Grilled Chicken with Mango and Tahini Sauce

*This is a sponsored post in collaboration with the Mango Board. All thoughts and opinions are my own.*

Like many of you, finding time to make dinner is always a challenge. No matter how I plan the day, it always seems that 5:30 comes around faster than I can scream noooo! That’s why delicious and easy recipes like this Grilled Chicken Kabob with a Mango Tahini Sauce is a life-saver. It takes less than 30 minutes from start to finish.

I do a lot of chicken around here, so finding ways to mix up is key. Meet my latest obsession – mango tahini sauce! It’s incredibly easy to throw together and goes great with this recipe and so many others. The biggest plus to the recipe is: (1) I can make it spicy or mild by adding in Sriracha, jalapeño jam, or any hot sauce – take your pick and (2) mangos are a year-round fruit  so you’ll be able to easily source them from almost anywhere. If I did have to pick one of my favorite recipes of the season, this would be it!

And since I like to serve this recipe with fresh spears of mango, here are a few tips when selecting and prepping mangos:

• Ripe mangos are indicated by feel, not color, because every variety looks a bit different and can have various combinations of yellow, green or red colored skin. To tell if your mango is ripe, gently squeeze it. A ripe mango will give slightly and sometimes have a fruity aroma. Mangos continue to ripen after harvesting, so if your mango isn’t quite ready yet, don’t worry! Mangos ripen at room temperature and to speed up the ripening process you can place it in a brown bag.
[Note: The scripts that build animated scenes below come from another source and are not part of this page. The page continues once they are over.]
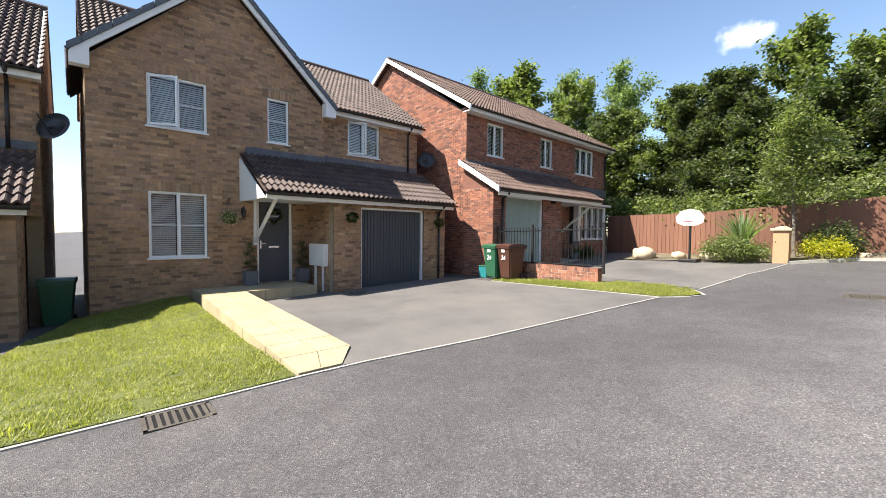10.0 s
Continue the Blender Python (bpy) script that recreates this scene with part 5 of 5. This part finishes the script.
for k, x, y, s in ROW:
    m = pose(x, y, ground(x, y) - 0.1 + 0.2, 0, 0, rg.uniform(0, 360))
    t = copy_thing(PROTO[k], m)
    t.scale = (s * rg.uniform(0.9, 1.1), s * rg.uniform(0.9, 1.1), s)


def shrub(name, label, at, r, h, leaf, n=60, size=0.06, seed=1, per=40, spread=0.1):
    rng = np.random.default_rng(seed)
    s = thing(name, label, "shrub", at=at)
    c = []
    while len(c) < n:
        p = rng.uniform(-1, 1, 3)
        if 0.35 < np.linalg.norm(p) < 1 and p[2] > -0.2:
            c.append((p[0] * r, p[1] * r, h * (0.35 + 0.6 * p[2])))
    bm = bmesh.new()
    for q in c[::3]:
        tube(bm, (q[0] * 0.1, q[1] * 0.1, -0.03), q, 0.008, 5, 0.003)
    part("stems", bm, "bark", s)
    v, f = leaf_cloud(c, spread, per, size, rng, flat=0.8)
    v[:, 2] = np.maximum(v[:, 2], 0.0)
    me = bpy.data.meshes.new("foliage")
    me.from_pydata(v.tolist(), [], f.tolist())
    link_mesh("foliage", me, leaf, s)
    return s


# hedge growth spilling over the fence
rngh = np.random.default_rng(31)
FTOP = [(-6.6, 36.9, 3.75), (-1.5, 35.3, 3.75), (3, 37, 4.2), (14, 38.5, 4.75), (24, 39.2, 5.1)]
cs = []
for (x0, y0, z0), (x1, y1, z1) in zip(FTOP, FTOP[1:]):
    n = int(math.hypot(x1 - x0, y1 - y0) * 16)
    for i in range(n):
        f = rngh.uniform(0, 1)
        x = x0 + (x1 - x0) * f
        wob = noise.noise(Vector((x * 0.6, 2.0, 0.0)))
        cs.append((x, y0 + (y1 - y0) * f + rngh.uniform(0.25, 2.2), z0 + (z1 - z0) * f - 0.1 + max(-0.1, rngh.uniform(-0.5, 0.9) + wob * 0.5)))
v, f = leaf_cloud(cs, 0.22, 48, 0.15, rngh)
me = bpy.data.meshes.new("hedge")
me.from_pydata(v.tolist(), [], f.tolist())
tagged(link_mesh("hedge", me, "leaf_mid"), "overgrown hedge and ivy spilling over a fence", "hedge", kind="stuff")
shrub("shrub", "bright green leafy shrub behind a garden wall", (-2.75, 5.55, 1.0), 0.5, 0.62, "leaf_light", 70, 0.065, 4, 60, 0.07)


# ---- street and garden details ----
def ring_cover(bm, cx, cy, w, l, T, z=0.006):
    """Raised chevron studs in rings on one iron cover, with plain corners and a fringe along the edges."""
    R = min(w, l) / 2 - 0.03
    rings = [R * f for f in (0.2, 0.36, 0.52, 0.68, 0.84, 1.0)]
    for k, r in enumerate(rings):
        n = int(2 * math.pi * r / 0.040)
        for i in range(n):
            t = 2 * math.pi * (i + 0.5 * (k % 2)) / n
            for side in (-1, 1):
                rr = r + side * 0.011
                q = T @ Matrix.Translation((cx + rr * math.cos(t), cy + rr * math.sin(t), z)) @ Matrix.Rotation(t + side * 0.75, 4, "Z")
                box(bm, -0.016, 0.016, -0.0055, 0.0055, -0.004, 0.007, T=q)
    for sx in (-1, 1):
        for sy in (-1, 1):
            c = T @ Vector((cx + sx * (w / 2 - 0.05), cy + sy * (l / 2 - 0.05), z))
            tube(bm, c, c + Vector((0, 0, 0.006)), 0.032, 14)


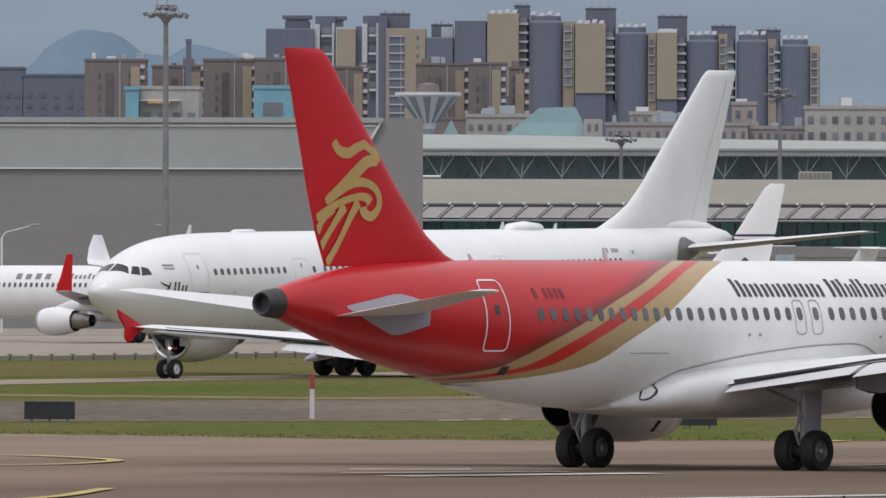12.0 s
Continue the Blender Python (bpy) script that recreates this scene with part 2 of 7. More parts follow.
def tube_in(bm, a, b, r, n=8, r2=None):
    a, b = Vector(a), Vector(b)
    d = b - a
    q = d.to_track_quat("Z", "Y").to_matrix()
    r2 = r if r2 is None else r2
    rings = [[a + q @ Vector((r * math.cos(2 * math.pi * i / n), r * math.sin(2 * math.pi * i / n), 0)) for i in range(n)],
             [b + q @ Vector((r2 * math.cos(2 * math.pi * i / n), r2 * math.sin(2 * math.pi * i / n), 0)) for i in range(n)]]
    grid_faces(bm, rings, True, True, True)
    return bm


def tube(a, b, r, n=8, r2=None):
    return fix(tube_in(bmesh.new(), a, b, r, n, r2))


def spin(profile, axis="X", n=32, cap=False):
    """A body of revolution: profile of (along, radius)."""
    bm = bmesh.new()
    rings = []
    for s, r in profile:
        ring = []
        for i in range(n):
            a = 2 * math.pi * i / n
            c, d = r * math.cos(a), r * math.sin(a)
            ring.append((s, c, d) if axis == "X" else (c, s, d) if axis == "Y" else (c, d, s))
        rings.append(ring)
    grid_faces(bm, rings, True, cap, cap)
    return fix(bm)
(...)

• To cut mangos, start by finding the stem. The long, flat seed runs from stem to nose. Cut around the seed by making two cuts on either side of the stem. Finish by dicing or slicing and scooping out the flesh. Learn how to perfect your mango cutting technique by clicking here.

Mangos are a top-five fruit in my home. My boys go through them just about as fast as they go through cereal. They like it straight-up, in salads, as a base for smoothies or puréed and turned into pops. I love it because along with all those things, mangos are a great source of vitamin C and A. One cup of mango provides 100% of your vitamin C daily and the vitamin A is important for immune function and skin health.
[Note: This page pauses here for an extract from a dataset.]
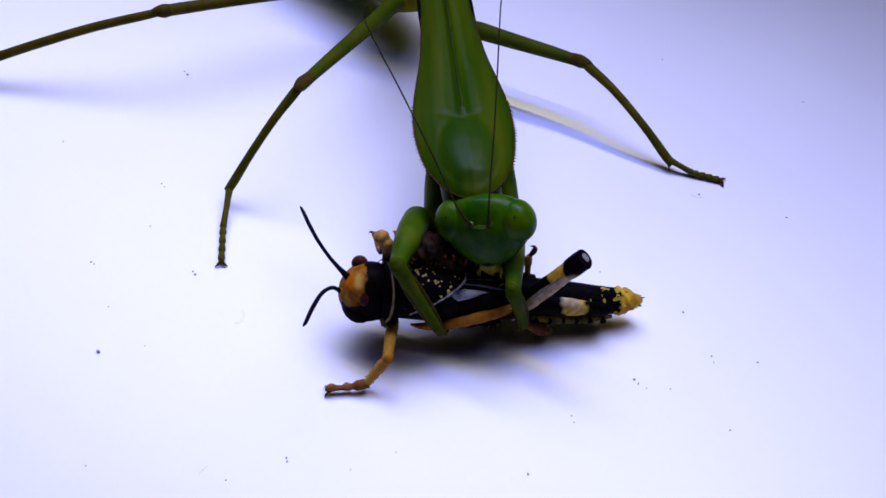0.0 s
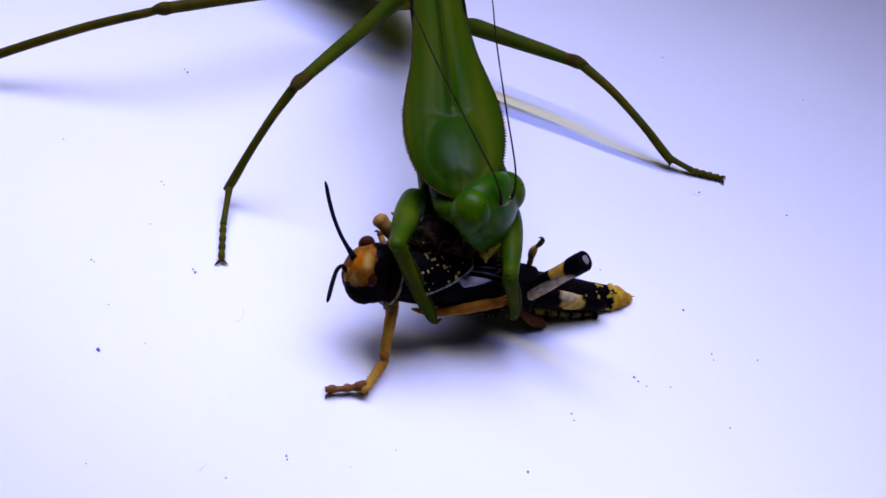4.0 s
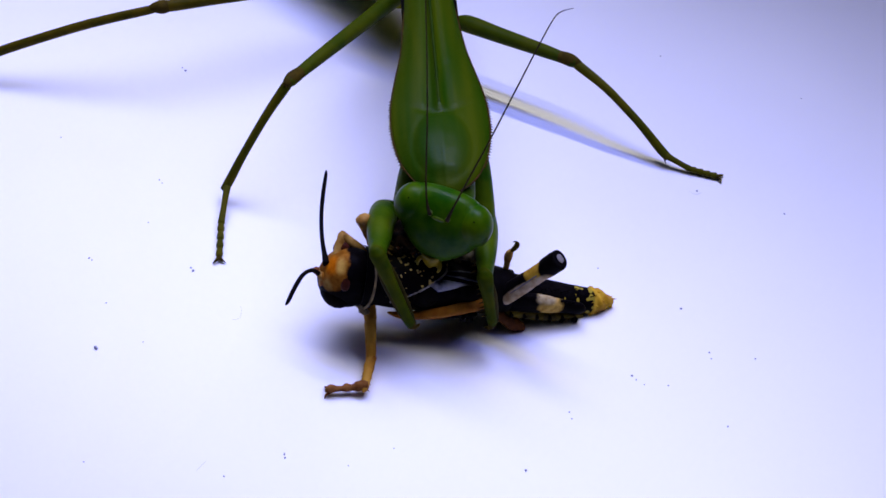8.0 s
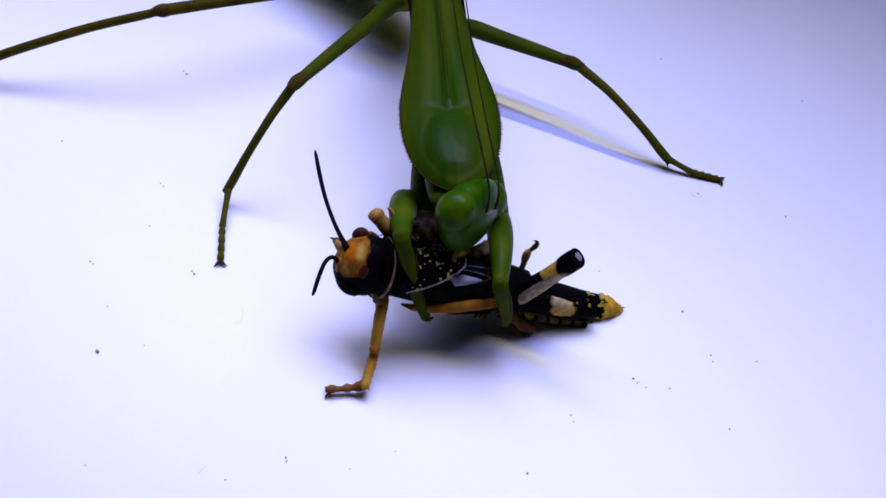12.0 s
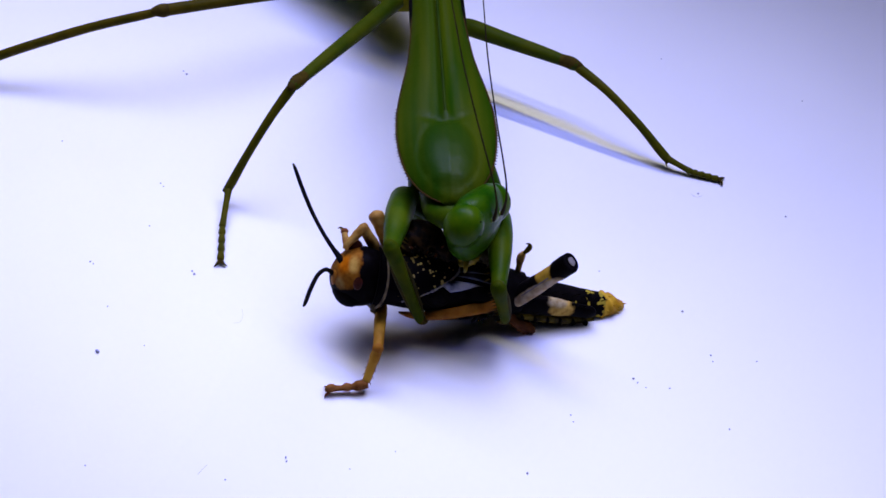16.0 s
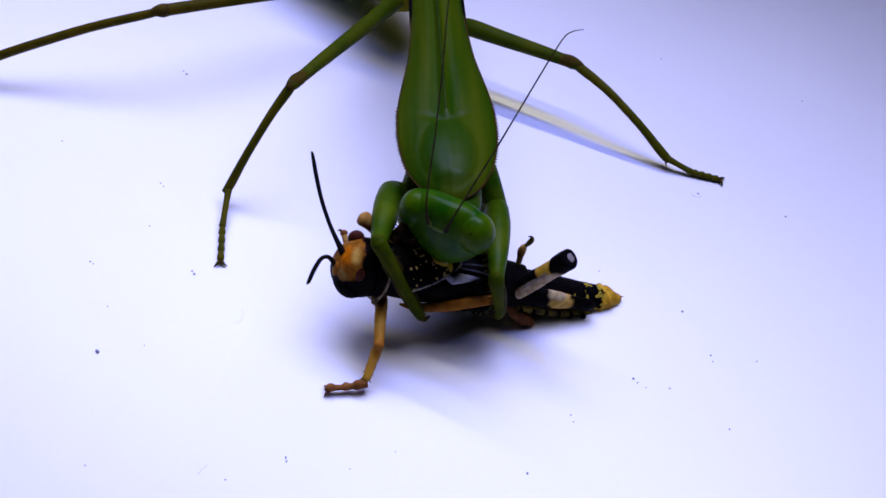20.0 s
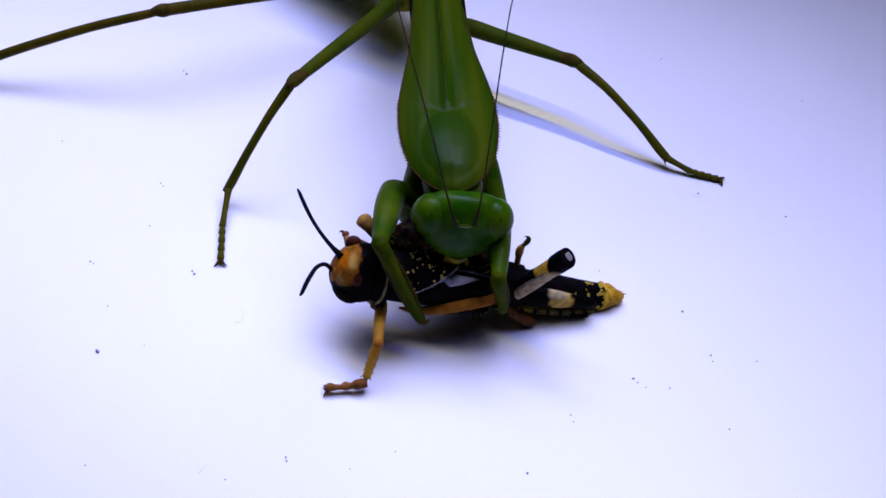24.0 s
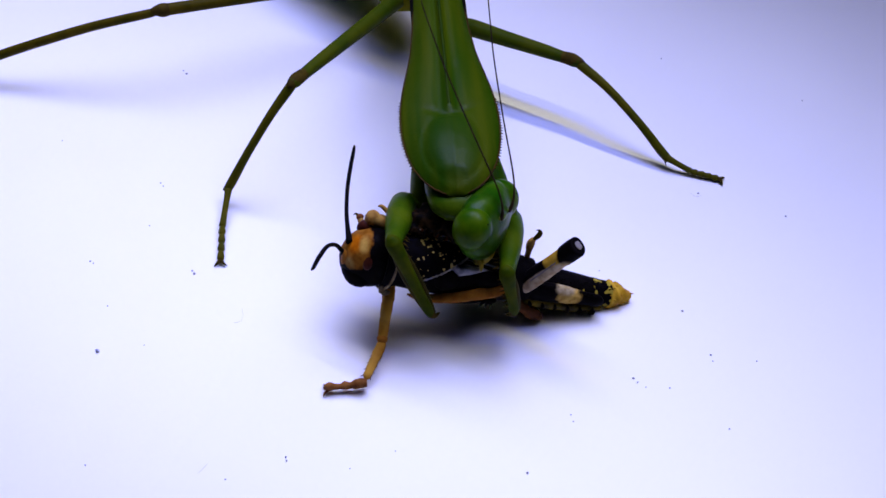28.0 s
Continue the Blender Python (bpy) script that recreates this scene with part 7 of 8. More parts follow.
    walk(far_fore_tibia, [
        (0, pose(-0.00481, 0.00253, 0.00490, 0.0, 60.7, 120.7)),
        (0.5, pose(-0.00450, 0.00248, 0.00489, 0.0, 59.2, 121.5)),
        (1, pose(-0.00471, 0.00276, 0.00695, 0.0, 59.9, 126.2)),
        (1.5, pose(-0.00458, 0.00256, 0.00660, 0.0, 59.4, 118.6)),
        (2, pose(-0.00480, 0.00294, 0.00698, 0.0, 60.8, 115.3)),
        (2.5, pose(-0.00459, 0.00255, 0.00631, 0.0, 59.3, 119.7)),
        (3, pose(-0.00491, 0.00269, 0.00489, 0.0, 61.2, 116.9)),
        (3.5, pose(-0.00489, 0.00276, 0.00198, 0.0, 63.6, 101.1)),
        (5.5, pose(-0.00456, 0.00257, 0.00194, 0.0, 62.1, 100.1)),
        (6, pose(-0.00462, 0.00253, 0.00193, 0.0, 64.1, 103.7)),
        (6.5, pose(-0.00836, 0.00318, 0.00080, 0.0, 34.9, -134.9)),
        (7, pose(-0.00825, 0.00241, 0.00174, 0.0, 40.1, -113.6)),
        (7.5, pose(-0.00755, 0.00254, 0.00316, 0.0, 36.5, -116.2)),
        (8, pose(-0.00762, 0.00274, 0.00340, 0.0, 38.7, -106.2)),
        (8.5, pose(-0.00719, 0.00248, 0.00292, 0.0, 37.5, -116.7)),
        (9, pose(-0.00783, 0.00282, 0.00323, 0.0, 37.2, -120.0)),
        (9.5, pose(-0.00753, 0.00229, 0.00515, 0.0, 32.4, 167.6)),
        (10, pose(-0.00706, 0.00237, 0.00494, 0.0, 57.9, 146.7)),
        (10.5, pose(-0.00644, 0.00268, 0.00474, 0.0, 31.6, -149.5)),
        (11, pose(-0.00680, 0.00238, 0.00518, 0.0, 34.0, -131.5)),
        (11.5, pose(-0.00726, 0.00281, 0.00414, 0.0, 38.5, -126.5)),
        (12, pose(-0.00642, 0.00253, 0.00184, 0.0, 28.3, -160.0)),
        (12.5, pose(-0.00674, 0.00260, 0.00373, 0.0, 39.2, -129.0)),
        (14.5, pose(-0.00682, 0.00231, 0.00549, 0.0, 53.5, -128.7)),
        (15, pose(-0.00698, 0.00272, 0.00569, 0.0, 54.6, -146.4)),
        (15.5, pose(-0.00692, 0.00265, 0.00485, 0.0, 36.7, -131.0)),
        (16, pose(-0.00704, 0.00257, 0.00482, 0.0, 41.6, -139.3)),
        (16.5, pose(-0.00661, 0.00250, 0.00535, 0.0, 52.2, -144.1)),
        (17, pose(-0.00650, 0.00238, 0.00577, 0.0, 56.8, -156.5)),
        (17.5, pose(-0.00625, 0.00240, 0.00569, 0.0, 41.4, -142.1)),
        (18, pose(-0.00759, 0.00249, 0.00422, 0.0, 39.3, -124.6)),
        (18.5, pose(-0.00739, 0.00267, 0.00091, 0.0, 64.7, 106.3)),
        (19, pose(-0.00729, 0.00291, 0.00053, 0.0, 64.5, 101.4)),
        (19.5, pose(-0.00678, 0.00279, 0.00078, 0.0, 65.5, 105.5)),
        (20, pose(-0.00723, 0.00282, 0.00062, 0.0, 64.6, 104.9)),
        (20.5, pose(-0.00692, 0.00252, 0.00144, 0.0, 63.9, 113.2)),
        (21, pose(-0.00704, 0.00256, 0.00151, 0.0, 63.4, 113.4)),
        (21.5, pose(-0.00695, 0.00253, 0.00165, 0.0, 63.2, 115.1)),
        (23.5, pose(-0.00678, 0.00276, 0.00167, 0.0, 65.5, 115.7)),
        (24, pose(-0.00697, 0.00275, 0.00146, 0.0, 63.3, 110.7)),
        (24.5, pose(-0.00683, 0.00274, 0.00159, 0.0, 64.8, 114.1)),
        (25, pose(-0.00704, 0.00246, 0.00179, 0.0, 62.8, 115.3)),
        (25.5, pose(-0.00684, 0.00264, 0.00194, 0.0, 65.2, 116.3)),
        (26, pose(-0.00689, 0.00236, 0.00156, 0.0, 63.7, 117.9)),
        (26.5, pose(-0.00704, 0.00222, 0.00242, 0.0, 64.2, 122.1)),
        (27, pose(-0.00715, 0.00241, 0.00173, 0.0, 63.5, 113.0)),
        (27.5, pose(-0.00751, 0.00217, 0.00154, 0.0, 64.9, 125.1)),
        (28, pose(-0.00684, 0.00247, 0.00210, 0.0, 63.9, 107.6)),
    ])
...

Who can say no to all those benefits or to this fast and easy weeknight meal, right?

Yield: Serves 4

Grilled Chicken with Mango and Tahini Sauce

Grilled Chicken with Mango and Tahini Sauce

Ingredients

  • Grilled Chicken Kabobs
  • 1 stalk lemongrass, roughly chopped
  • 2 tablespoons vegetable oil
  • 2 tablespoons fish sauce
  • 2 light brown sugar
  • 1 tablespoon freshly squeezed lime juice from 1 lime
  • 1 tablespoon soy sauce
  • 2 teaspoons freshly minced garlic (about 2 medium cloves)
  • 1 pound skinless, boneless chicken breasts, sliced into ½-inch strips lengthwise
  • Bamboo skewers, soaked in water for 30 minutes prior to use
  • Mango Tahini Sauce
  • 2 fresh whole mangos
  • 2 tablespoons tahini
  • 1 garlic clove
  • 1 tablespoon toasted sesame oil
  • 1 tablespoon rice vinegar
  • 1/2 teaspoon fresh grated ginger

Instructions

  1. To make chicken:
  2. In a bowl, vigorously whisk together lemongrass, oil, fish sauce, sugar, lime juice, soy sauce and garlic until smooth and well combined. Alternately, blend everything in a blender on high for 30 seconds.
  3. Pour marinade in a re-sealable plastic bag and add the chicken. Transfer bag to refrigerator and marinate for 1 to 2 hours, turning bag occasionally to marinate evenly.
  4. Remove chicken from the marinade and thread onto wooden skewers.
  5. Turn grill on to high, close the lid and let heat for 10 minutes. Open lid and turn heat down to medium high.
  6. Grill the chicken until browned on both sides and cooked through, about three minutes per side.
  7. To make Mango Tahini Sauce:
  8. Place all ingredients in a blender or food processor and process until smooth.
  9. Serve grilled chicken kabobs with fresh mango spears and mango tahini sauce. Optional: garnish with cilantro, red jalapeños and Thai chilies.